The Tory brand is toxic to our party, yet on Polling day the front page of the Guardian carried a story from Nick Clegg saying he was going to reaffirm the Coalitions marriage vows. What followed was a cringe making visit to a Tractor factory where some workers wore ‘Blue’ and a fewer number wore ‘Yellow’ ones. Although we still have a lot to learn about communication, to me Nick does not get it on us keeping a professional distance from Cameron and Co. Even the Lib Dem leader of a small Council group (which sadly is becoming a majority) would behave in this way. Sadly, Nick is damaged goods with a large number of voters.
John Kiely
The Tory brand is toxic to our party, yet on Polling day the front page of the Guardian carried a story from Nick Clegg saying he was going to reaffirm the Coalitions marriage vows. What followed was a cringe making visit to a Tractor factory where some workers wore ‘Blue’ and a fewer number wore ‘Yellow’ ones.
Indeed, this was just another example of mistake after mistake after mistake being made by those at the top end of the party. It ought to have been obvious that the very LAST thing the party needed to do given the bashing it’s getting is to make a big thing out of how it’s staying close to the Tories.
@ Matthew Green? ‘ It’s no accident that both Tony Blair and David Cameron sought comms advisers from the tabloid press. And Cameron’s communications problems date from the departure of Andy Coulson.’
Many of Cameron’s problems stem from him HIRING Coulson and his cosy links with Brookes. Have you not been watching Leveson? As they say, ‘LOL’!
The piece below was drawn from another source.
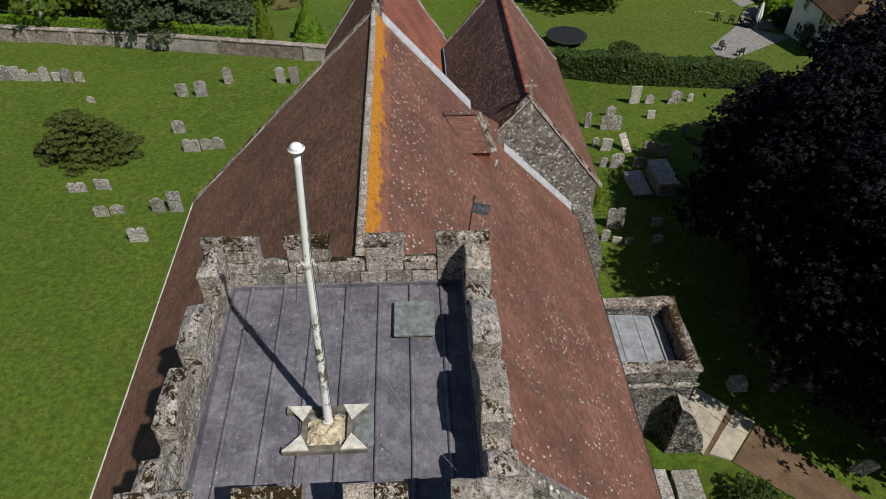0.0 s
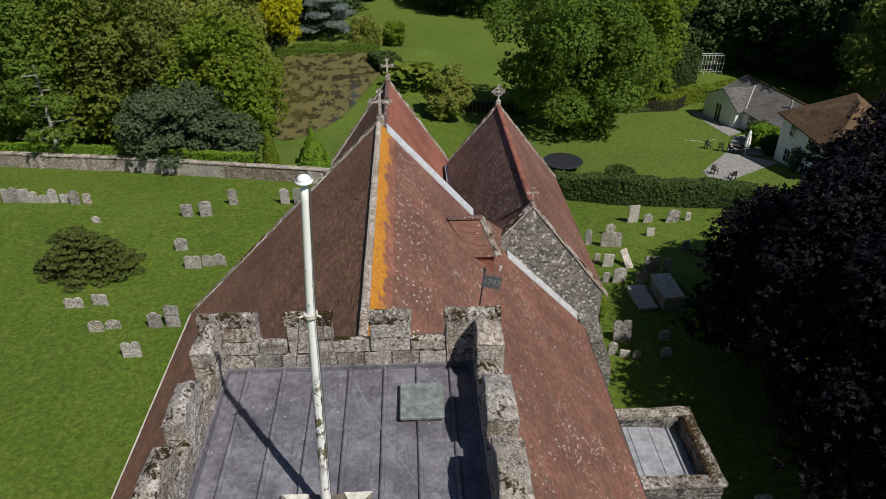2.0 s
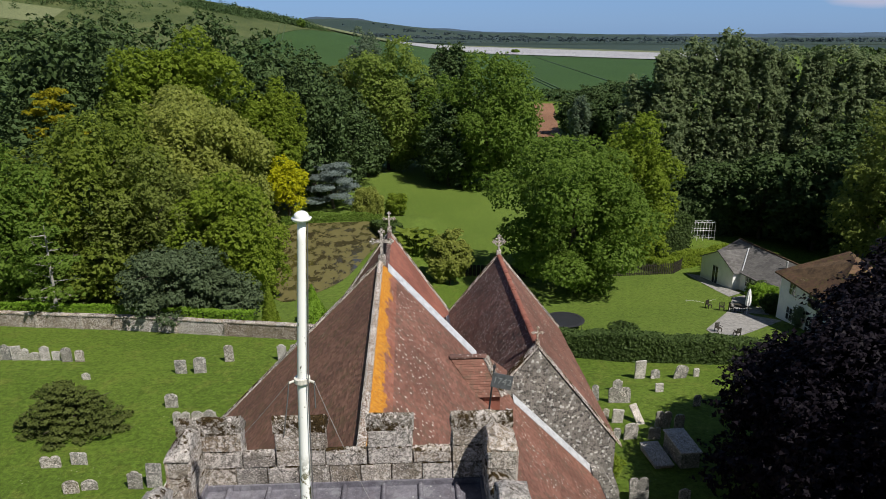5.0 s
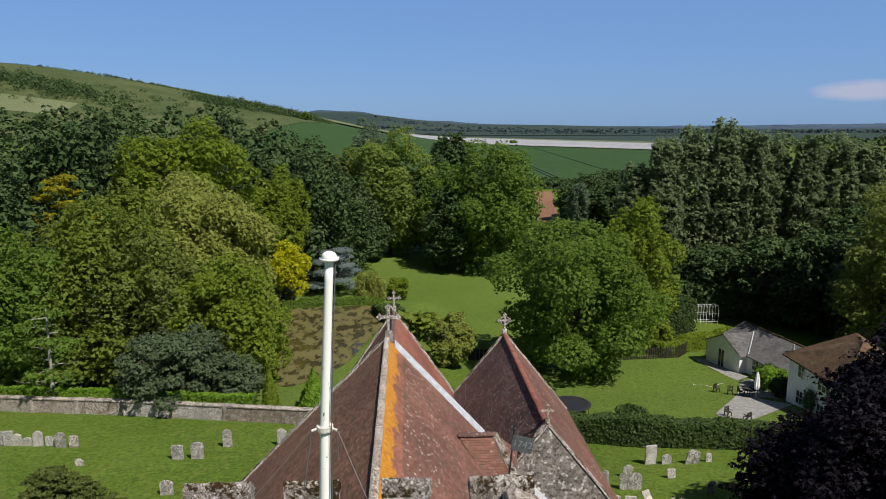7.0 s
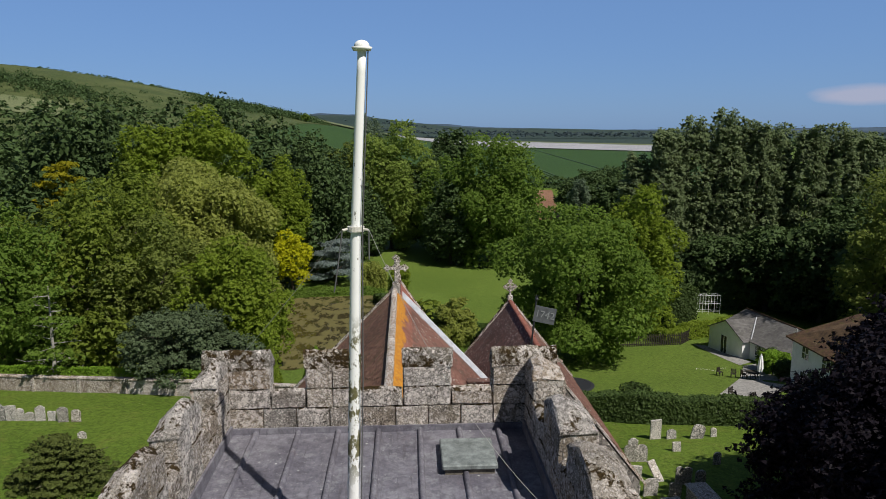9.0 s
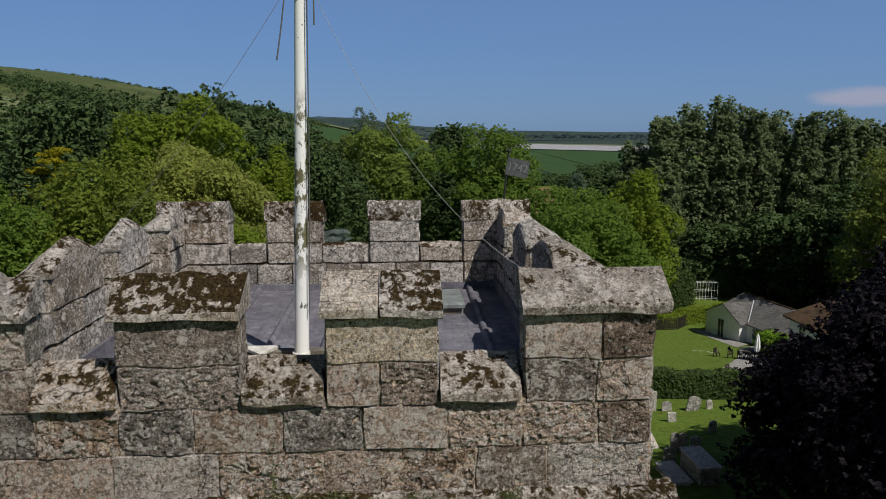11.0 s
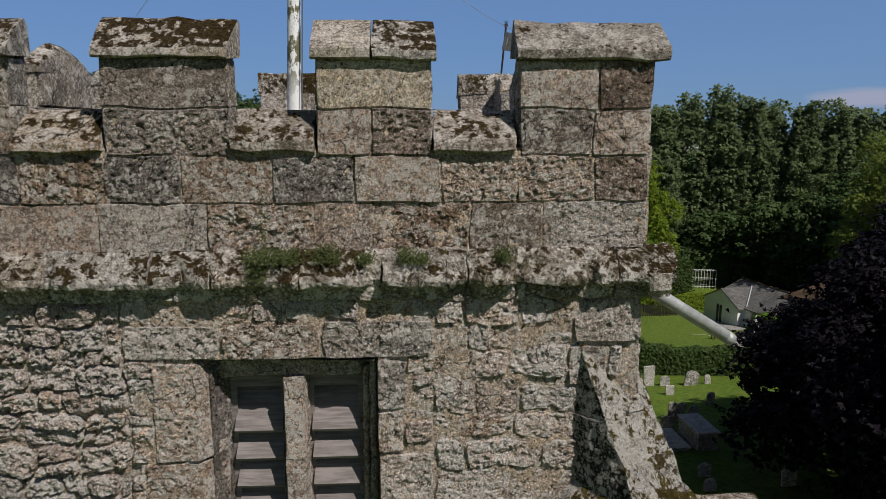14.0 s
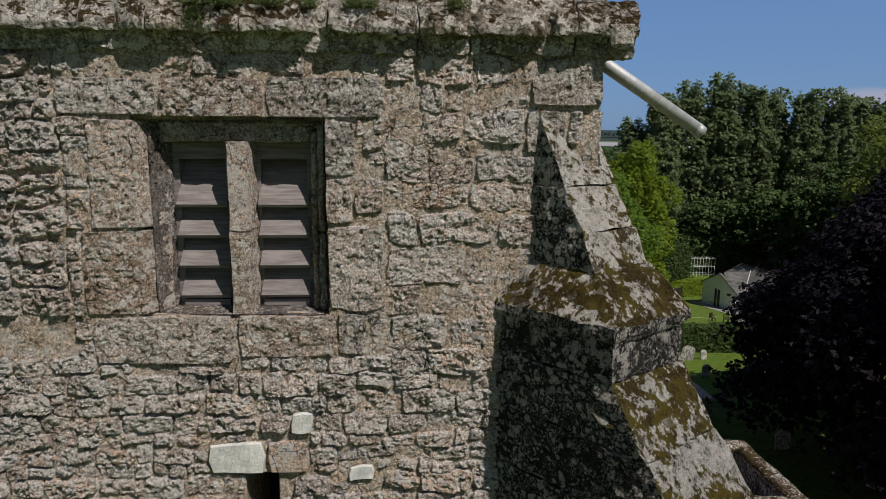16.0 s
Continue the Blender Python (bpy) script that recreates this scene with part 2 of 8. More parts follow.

There are some valuable points here, Simon. However: over and over again I’ve heard voices from parties in power blaming bad opinion poll figures or election losses on “failing to get our message across”, and wondered if they weren’t capable of considering that the problem might be at least partly what they were doing, not just how they were presenting it. We seem to have grown into the psychology of power under pressure very quickly. One of the problems that can occur is getting preoccupied with the latest attack on us to the extent of not thinking far ahead or positively.
Local campaigners have been pretty good at rebuttal for ages. Most of you must have seen a “THEY MUST BE DESPERATE” last few days of an election Focus.
We may have been poor at rebuttal during the general election, but what struck some neutral observers, and non-neutrals like myself, was that having made a breakthrough with the first leaders’ debate, we didn’t seem to know what to do with it. There seemed to be no plan to keep interest up by introducing new (but not unrelated or untested) themes and points every few days. This again is something good local campaigners know about.